[PROBLEM TO WORK ON]: Restate each of the lines below word for word and drop every picture.

--

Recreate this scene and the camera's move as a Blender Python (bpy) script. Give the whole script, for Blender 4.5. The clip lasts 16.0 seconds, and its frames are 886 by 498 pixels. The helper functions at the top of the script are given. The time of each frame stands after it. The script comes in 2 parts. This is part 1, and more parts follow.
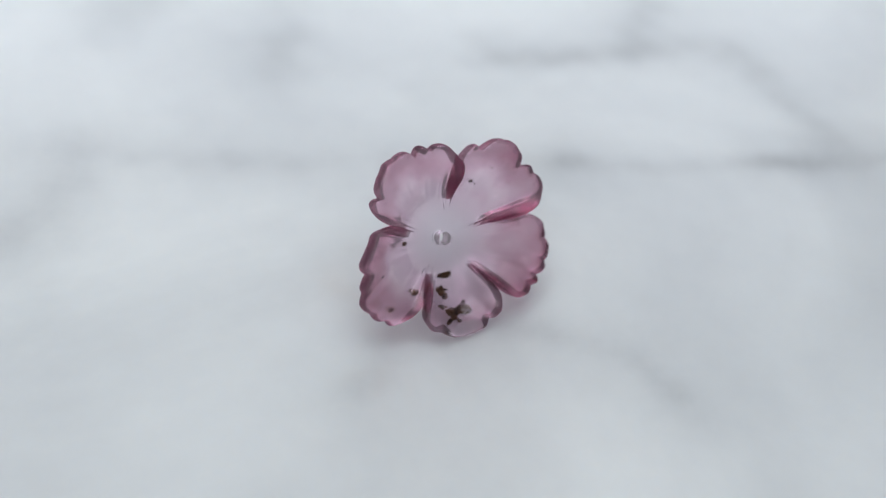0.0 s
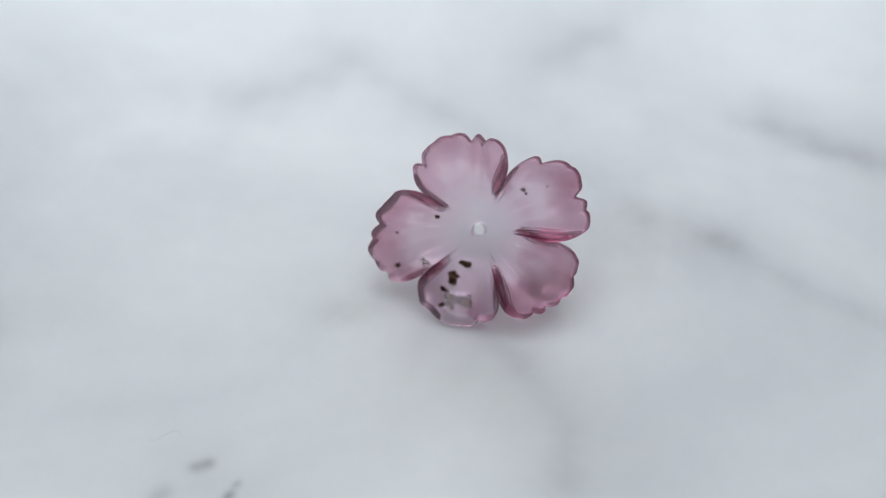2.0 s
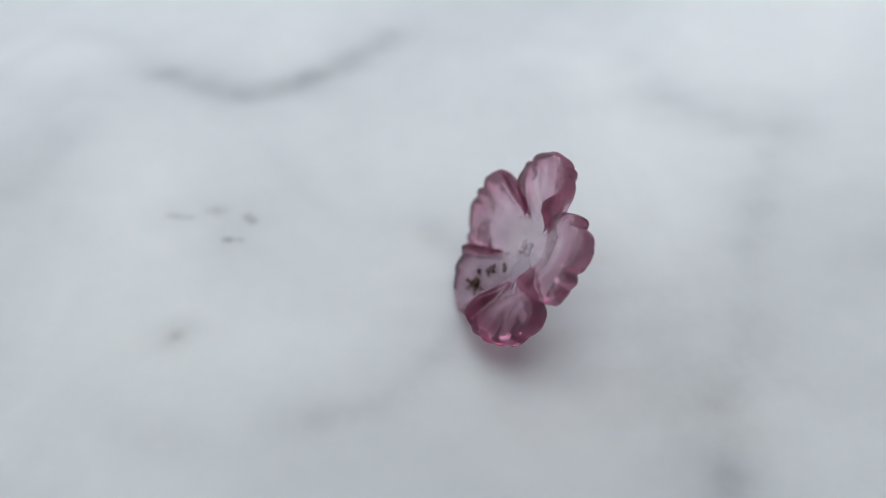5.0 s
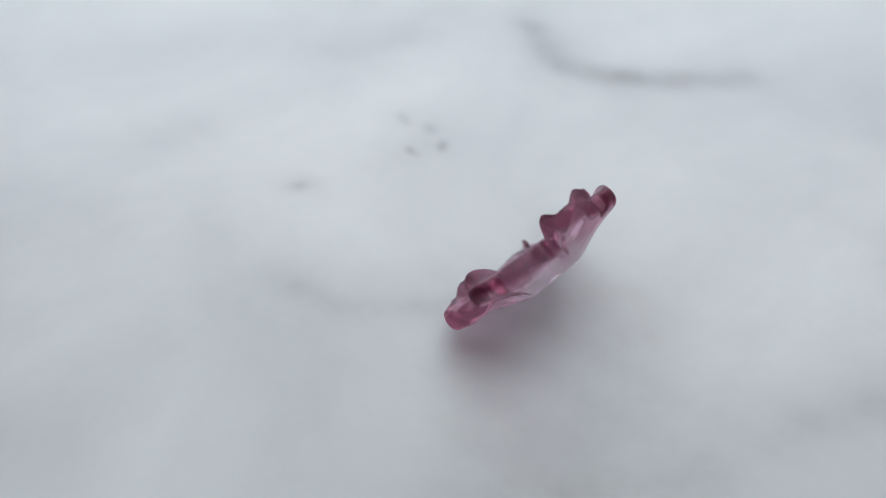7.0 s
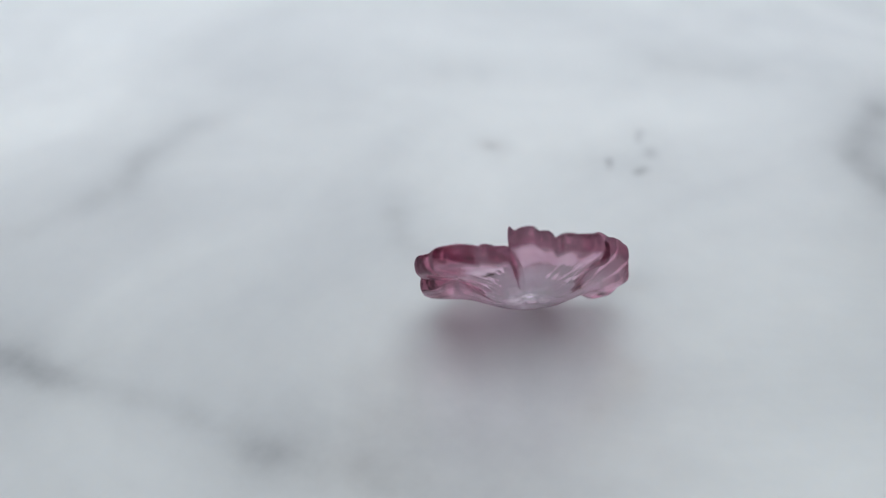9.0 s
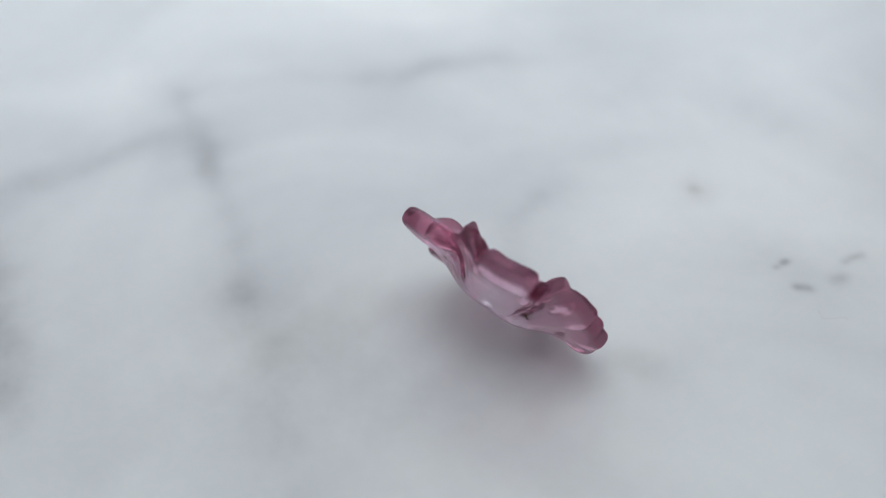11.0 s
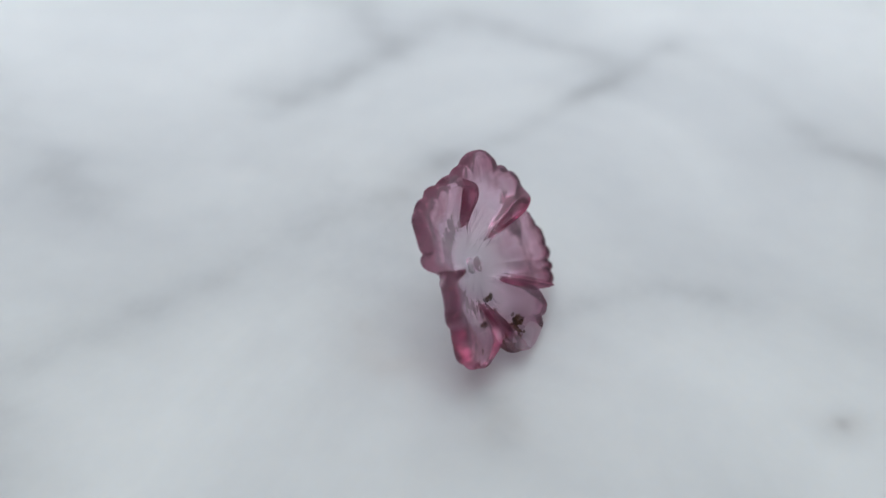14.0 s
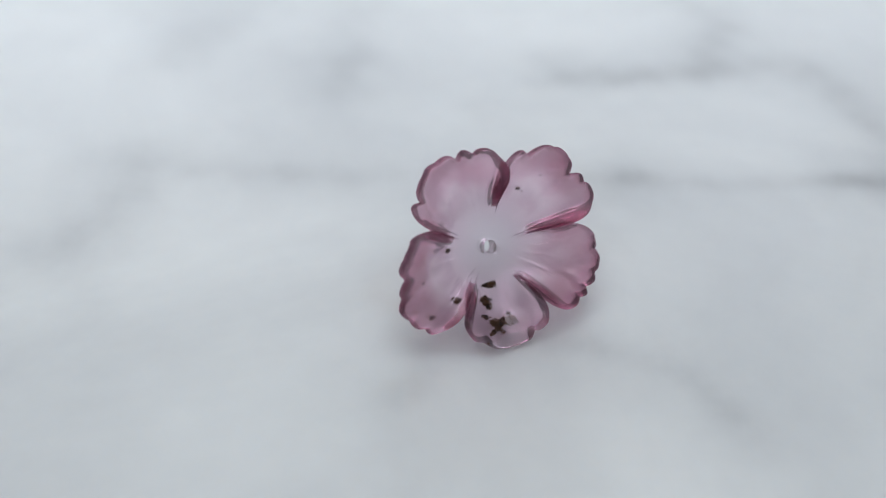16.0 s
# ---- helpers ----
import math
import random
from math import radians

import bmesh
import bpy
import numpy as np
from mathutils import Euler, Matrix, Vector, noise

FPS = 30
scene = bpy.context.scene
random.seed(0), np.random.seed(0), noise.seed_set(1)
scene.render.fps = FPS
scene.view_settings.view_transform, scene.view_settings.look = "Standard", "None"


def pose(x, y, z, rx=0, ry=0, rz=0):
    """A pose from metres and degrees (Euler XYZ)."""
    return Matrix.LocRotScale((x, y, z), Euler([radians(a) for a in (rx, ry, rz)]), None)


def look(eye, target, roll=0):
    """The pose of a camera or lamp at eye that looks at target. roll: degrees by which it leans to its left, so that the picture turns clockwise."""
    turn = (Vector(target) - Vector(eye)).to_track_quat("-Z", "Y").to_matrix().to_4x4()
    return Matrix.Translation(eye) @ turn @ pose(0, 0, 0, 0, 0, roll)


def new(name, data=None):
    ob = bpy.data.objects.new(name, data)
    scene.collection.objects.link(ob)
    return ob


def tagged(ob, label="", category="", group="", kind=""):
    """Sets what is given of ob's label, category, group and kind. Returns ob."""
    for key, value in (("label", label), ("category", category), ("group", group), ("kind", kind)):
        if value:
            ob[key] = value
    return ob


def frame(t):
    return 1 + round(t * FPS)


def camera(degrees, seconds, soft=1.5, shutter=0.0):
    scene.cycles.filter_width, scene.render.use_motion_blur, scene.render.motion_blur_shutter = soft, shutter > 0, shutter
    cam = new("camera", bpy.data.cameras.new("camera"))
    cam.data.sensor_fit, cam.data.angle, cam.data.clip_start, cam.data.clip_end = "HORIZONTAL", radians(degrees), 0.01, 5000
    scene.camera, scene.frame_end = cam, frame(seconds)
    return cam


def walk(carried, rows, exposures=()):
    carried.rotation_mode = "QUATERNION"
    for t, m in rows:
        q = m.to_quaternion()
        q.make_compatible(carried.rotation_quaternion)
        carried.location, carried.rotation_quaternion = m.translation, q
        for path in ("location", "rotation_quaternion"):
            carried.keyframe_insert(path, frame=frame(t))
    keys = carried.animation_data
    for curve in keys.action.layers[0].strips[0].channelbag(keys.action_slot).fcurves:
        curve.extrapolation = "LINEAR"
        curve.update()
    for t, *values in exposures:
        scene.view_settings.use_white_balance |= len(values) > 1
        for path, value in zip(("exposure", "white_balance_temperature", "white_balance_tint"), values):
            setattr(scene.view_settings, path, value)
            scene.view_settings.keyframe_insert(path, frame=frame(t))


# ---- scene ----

--

[ANSWER IN FULL]:
Recreate this scene and the camera's move as a Blender Python (bpy) script. Give the whole script, for Blender 4.5. The clip lasts 16.0 seconds, and its frames are 886 by 498 pixels. The helper functions at the top of the script are given. The time of each frame stands after it. The script comes in 2 parts. This is part 1, and more parts follow.
0.0 s
2.0 s
5.0 s
7.0 s
9.0 s
11.0 s
14.0 s
16.0 s
# ---- helpers ----
import math
import random
from math import radians

import bmesh
import bpy
import numpy as np
from mathutils import Euler, Matrix, Vector, noise

FPS = 30
scene = bpy.context.scene
random.seed(0), np.random.seed(0), noise.seed_set(1)
scene.render.fps = FPS
scene.view_settings.view_transform, scene.view_settings.look = "Standard", "None"


def pose(x, y, z, rx=0, ry=0, rz=0):
    """A pose from metres and degrees (Euler XYZ)."""
    return Matrix.LocRotScale((x, y, z), Euler([radians(a) for a in (rx, ry, rz)]), None)


def look(eye, target, roll=0):
    """The pose of a camera or lamp at eye that looks at target. roll: degrees by which it leans to its left, so that the picture turns clockwise."""
    turn = (Vector(target) - Vector(eye)).to_track_quat("-Z", "Y").to_matrix().to_4x4()
    return Matrix.Translation(eye) @ turn @ pose(0, 0, 0, 0, 0, roll)


def new(name, data=None):
    ob = bpy.data.objects.new(name, data)
    scene.collection.objects.link(ob)
    return ob


def tagged(ob, label="", category="", group="", kind=""):
    """Sets what is given of ob's label, category, group and kind. Returns ob."""
    for key, value in (("label", label), ("category", category), ("group", group), ("kind", kind)):
        if value:
            ob[key] = value
    return ob


def frame(t):
    return 1 + round(t * FPS)


def camera(degrees, seconds, soft=1.5, shutter=0.0):
    scene.cycles.filter_width, scene.render.use_motion_blur, scene.render.motion_blur_shutter = soft, shutter > 0, shutter
    cam = new("camera", bpy.data.cameras.new("camera"))
    cam.data.sensor_fit, cam.data.angle, cam.data.clip_start, cam.data.clip_end = "HORIZONTAL", radians(degrees), 0.01, 5000
    scene.camera, scene.frame_end = cam, frame(seconds)
    return cam


def walk(carried, rows, exposures=()):
    carried.rotation_mode = "QUATERNION"
    for t, m in rows:
        q = m.to_quaternion()
        q.make_compatible(carried.rotation_quaternion)
        carried.location, carried.rotation_quaternion = m.translation, q
        for path in ("location", "rotation_quaternion"):
            carried.keyframe_insert(path, frame=frame(t))
    keys = carried.animation_data
    for curve in keys.action.layers[0].strips[0].channelbag(keys.action_slot).fcurves:
        curve.extrapolation = "LINEAR"
        curve.update()
    for t, *values in exposures:
        scene.view_settings.use_white_balance |= len(values) > 1
        for path, value in zip(("exposure", "white_balance_temperature", "white_balance_tint"), values):
            setattr(scene.view_settings, path, value)
            scene.view_settings.keyframe_insert(path, frame=frame(t))


# ---- scene ----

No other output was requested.